El drama de la multiplicación de cargos públicos inútiles, salvo para los politicastros y sus respectivas clientelas, no deriva tanto de la falta de normativas o de sus defectos, sino de una cultura político-administrativa que no distingue entre el patrimonio público y el privado: las autoridades de diversa índole se creen con derecho a nombrar funcionarios o empleados públicos a su antojo, sin respetar las leyes: la enorme mayoría de los agraciados no demuestra sus aptitudes en un previo concurso público de oposición o ingresa sin que existan necesidades pasajeras de sumo interés social. Las evidentes irregularidades no son sancionadas, como si ya estuvieran impuestas por la costumbre. Se habla de reforma, pero las nuevas leyes que regulan la función pública y la organización administrativa del Estado no servirán de nada mientras solo tengan vigencia teórica; de hecho, normativas como esas solo sirven para dar la impresión de modernidad en el manejo de la cosa pública, porque no existe el menor interés en aplicarlas.

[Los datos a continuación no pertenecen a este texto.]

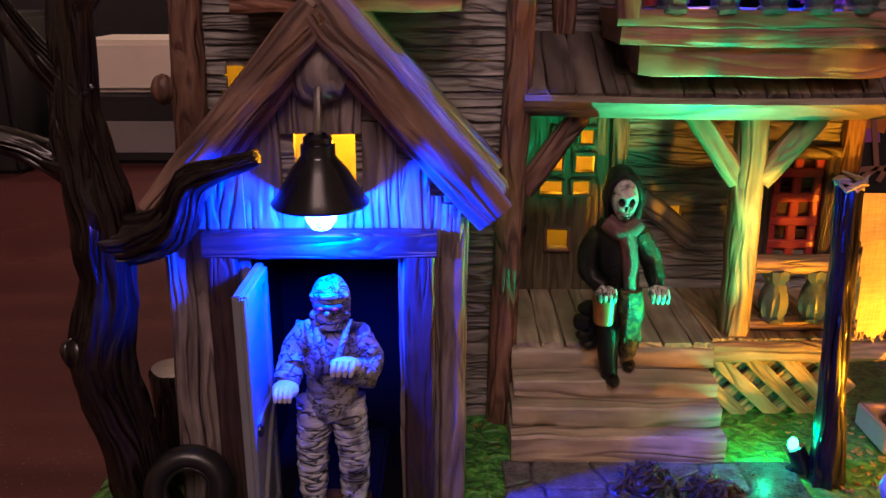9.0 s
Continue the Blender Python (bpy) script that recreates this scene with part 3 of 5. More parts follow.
beam(bm, (-3.72, 29.8, 1.6), (-3.25, 29.9, 17.2), 0.78, 0.8, n=18, rough=0.09)
smooth(part("corner_post", bm, BROWN_POST, tower), 50)
bm = bmesh.new()
beam(bm, (-11.2, 29.5, 19.62), (-3.95, 29.5, 19.62), 0.85, 0.55, ref=(0, 1, 0), n=12, rough=0.06)
smooth(part("cross_beam", bm, BROWN_SLOPE, tower), 50)
for s in (-1, 1):
    bm = bmesh.new()
    beam(bm, (-7.75 + s * 0.2, 29.35, 23.35), (-7.75 + s * 6.0, 29.35, 16.55), 0.75, 0.7, n=14, rough=0.07)
    smooth(part("bargeboard", bm, BROWN_SLOPE, tower), 50)
    bm = bmesh.new()
    beam(bm, (-7.75 + s * 0.1, 33.2, 23.75), (-7.75 + s * 6.1, 33.2, 16.85), 0.35, 8.2, ref=(0, 1, 0), n=8, rough=0.03, bev=0.05)
    slope = part("roof", bm, PURPLE_SHINGLE, tower, "purple-brown shingled gable roof")
    if s > 0:
        RIGHT_SLOPE = slope
    bm = bmesh.new()
    beam(bm, (-7.75 + s * 5.2, 29.6, 16.75), (-7.75 + s * 4.4, 29.75, 15.7), 0.55, 0.5, n=4, rough=0.05)
    smooth(part("bracket", bm, BROWN_POST, tower), 50)
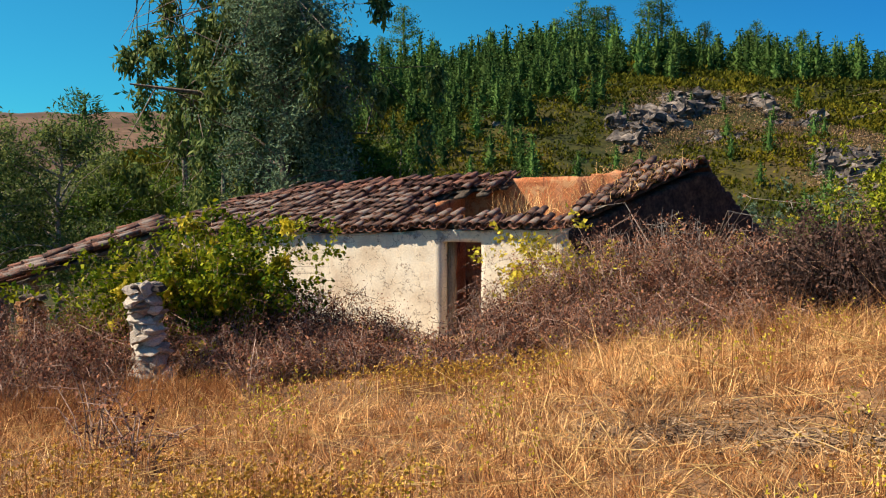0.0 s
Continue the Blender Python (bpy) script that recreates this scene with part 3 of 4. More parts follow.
layer(PLASTER, 5.0, 0.36, 0.46, (0.4, 0.15, 0.05), box=(-1.22, -0.98, 2.15, 2.62), soft=0.05, shift=61.0, sink=0.8)
layer(PLASTER, 1.7, 0.03, 0.012, (0.03, 0.022, 0.018), "contour", box=(-1.24, -0.92, 1.0, 2.95), stretch=(2.2, 1, 0.45), soft=0.05, shift=63.0, sink=1.5)
DOOR = (-2.64, -1.66, 0.30, 2.26)


def top_2(x):
    return float(np.interp(x, (-7.2, -3.6, -3.4, -1.2, 0), (2.80, 2.82, 2.86, 2.94, 2.9)))


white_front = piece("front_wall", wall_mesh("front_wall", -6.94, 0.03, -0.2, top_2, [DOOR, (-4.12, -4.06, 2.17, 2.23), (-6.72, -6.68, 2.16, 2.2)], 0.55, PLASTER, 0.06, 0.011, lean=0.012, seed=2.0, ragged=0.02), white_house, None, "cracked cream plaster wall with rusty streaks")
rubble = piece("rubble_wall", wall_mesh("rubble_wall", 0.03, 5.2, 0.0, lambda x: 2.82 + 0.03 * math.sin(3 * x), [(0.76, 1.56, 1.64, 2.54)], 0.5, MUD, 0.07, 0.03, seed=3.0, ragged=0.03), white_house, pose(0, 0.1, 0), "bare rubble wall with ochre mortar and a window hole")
piece("rear_wall", wall_mesh("rear_wall", -7.0, 5.2, 0.0, lambda x: 2.9, [(-2.35, -1.9, 1.35, 1.85)], 0.5, PLASTER_LOW, 0.25, 0.015, seed=4.0), white_house, pose(0, 4.4, 0), "inner face of the rear wall")
for x in (-6.5, 5.2):
    piece("end_wall", wall_mesh("end_wall", 0.2, 4.5, 0.0, lambda x: 2.8 + 0.25 * min(max(x, 0), 4.8 - x) * 0.7, [], 0.5, STONE, 0.2, 0.03, seed=x), white_house, pose(x, 0, 0, 0, 0, 90), "rough stone end wall")
piece("inner_wall", wall_mesh("inner_wall", 0.56, 4.4, 0.0, lambda x: 2.9, [], 0.35, CLAY, 0.25, 0.015, seed=14.0), white_house, pose(-0.3, 0, 0, 0, 0, 90), "clay plastered inner wall")


LIMED_STONES = [stone_data(230 + i, LIMED) for i in range(5)]
SOOTY_STONES = [stone_data(240 + i, SOOTY) for i in range(4)]


def pick_2(x, z, rs):
    u = rs.random()
    if 1.5 < x < 2.15 and u < 0.75:
        return LIMED_STONES
    if x < 0.8:
        return OCHRE_ROCKS if u < 0.85 else DARK_ROCKS
    # past x 2 mostly dark schist, in keeping with the painted shade there
    return PALE_ROCKS if u < 0.35 and x < 2.2 else (OCHRE_ROCKS if u < (0.7 if x < 2 else 0.4) else DARK_ROCKS)


courses(rubble, 0.05, 5.0, 1.5, lambda x: 2.78, 0.055, 0.1, 0.27, 0.16, seed=8, skip=lambda x, z: (0.68 < x < 1.66 and z < 2.56) or math.sin(x * 91.7 + z * 57.3) + 0.6 * math.sin(x * 4.1 + z * 7) > (0.3 if x < 0.7 else 0.5), jut=0.015, pick=pick_2, size=0.72)
for i in range(26):
    rs = np.random.default_rng(100 + i)
    z = 0.3 + i * 0.097
    m = pose(-6.85 - 0.03 * (2.8 - z) - rs.uniform(0, 0.03), 0.1 + rs.normal() * 0.03, z, rs.normal() * 3, rs.normal() * 4, rs.normal() * 6)
    piece("stone", (PALE_ROCKS + OCHRE_ROCKS)[rs.integers(10)], white_front, m @ Matrix.Diagonal((0.075 + rs.uniform(0, 0.04), 0.12, 0.06, 1)))

# limewashed blocks where the plaster has come away, and at the foot of the wall
courses(white_front, -0.3, 0.14, 0.75, lambda x: 2.74, 0.085, 0.115, 0.23, 0.13, seed=61, jut=0.014, wild=1.8, size=0.95, skip=lambda x, z: x > 0.02 + 0.1 * math.sin(z * 9) or math.sin(x * 41.3 + z * 67.7) > -0.1, pick=lambda x, z, rs: SOOTY_STONES if abs(x + 0.5 - 0.04 * math.sin(z * 5)) < 0.09 and rs.random() < 0.85 else (OCHRE_STONES if rs.random() < 0.12 + 0.3 * (x > -0.3) else LIMED_STONES))
courses(white_front, -6.9, -2.8, 0.3, lambda x: 0.56 + 0.09 * math.sin(x * 3.1), 0.035, 0.085, 0.17, 0.1, seed=62, jut=0.015, wild=2.0, size=0.8, skip=lambda x, z: math.sin(x * 37.1 + z * 91) > 0.1, pick=lambda x, z, rs: LIMED_STONES if rs.random() < 0.6 else (PALE_STONES if rs.random() < 0.5 else STONES))

# timbers
beam("door_lintel", (-3.0, 0.125, 2.31), (-1.15, 0.125, 2.345), 0.23, 0.055, OLD_WOOD, white_house, "weathered timber lintel", 0.02, 3)
beam("door_post", (-2.615, 0.1, 0.25), (-2.615, 0.1, 2.26), 0.05, 0.1, OLD_WOOD, white_house, seed=4)
beam("door_head", (-2.6, 0.12, 2.2), (-1.7, 0.12, 2.17), 0.1, 0.09, OLD_WOOD, white_house, seed=5)
beam("fallen_rafter", (-2.45, 0.2, 2.25), (-1.66, 0.25, 2.02), 0.07, 0.09, OLD_WOOD, white_house, seed=6)
beam("roof_beam", (-3.5, 0.55, 3.12), (-1.15, 0.6, 3.2), 0.14, 0.12, OLD_WOOD, white_house, "grey timber beam", 0.012, 7)
beam("window_lintel", (0.6, 0.08, 2.57), (1.85, 0.08, 2.6), 0.2, 0.06, OLD_WOOD, white_house, seed=8)
piece("fallen_brick", OCHRE_STONES[1], white_house, pose(1.32, 0.9, 1.85, 5, 20, 15) @ Matrix.Diagonal((0.16, 0.14, 0.3, 1)), "orange fallen masonry block")
beam("stick", (0.85, -0.02, 2.46), (1.62, 0.0, 2.52), 0.03, 0.03, PALE_BARK, white_house, seed=9, wob=0.004)
for i, x in enumerate((-1.36, -0.66, -0.1)):
    beam("rafter_end", (x, 0.3, 2.9), (x + 0.02, -0.36, 2.82), 0.1, 0.1, OLD_WOOD, white_house, seed=40 + i)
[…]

Mientras el Estado sea un botín a ser repartido entre quienes ganan unas elecciones, la población será una convidada de piedra sobre la que solo recaerán los costos en aumento: la creación de cargos no conlleva necesariamente –ni mucho menos– más y mejores servicios públicos y la jubilación anticipada del personal no sirve para aligerar el Presupuesto, sino se crean nuevos cargos o se vuelve a ocupar los vacantes. Los gastos en “servicios personales” conspiran contra los de inversión en favor de la comunidad; la nueva ley que regula la organización administrativa del Estado dice que los recursos para el “ámbito misional” de sus organismos deben superar a los administrativos, operativos y de asesoramiento, lo que permitiría mejorar la calidad del gasto: la triste experiencia indica que no hay que hacerse ilusiones al respecto, dado que es improbable que los gobernantes se convenzan de pronto de que el bienestar de sus respectivos acólitos importa mucho menos que el de los gobernados.
Pese a todo, habrá que seguir luchando contra el lastre que supone el personal público superfluo, que si “planillea” o se dedica al ocio en los pasillos es también porque allí no tiene nada útil que hacer por el país.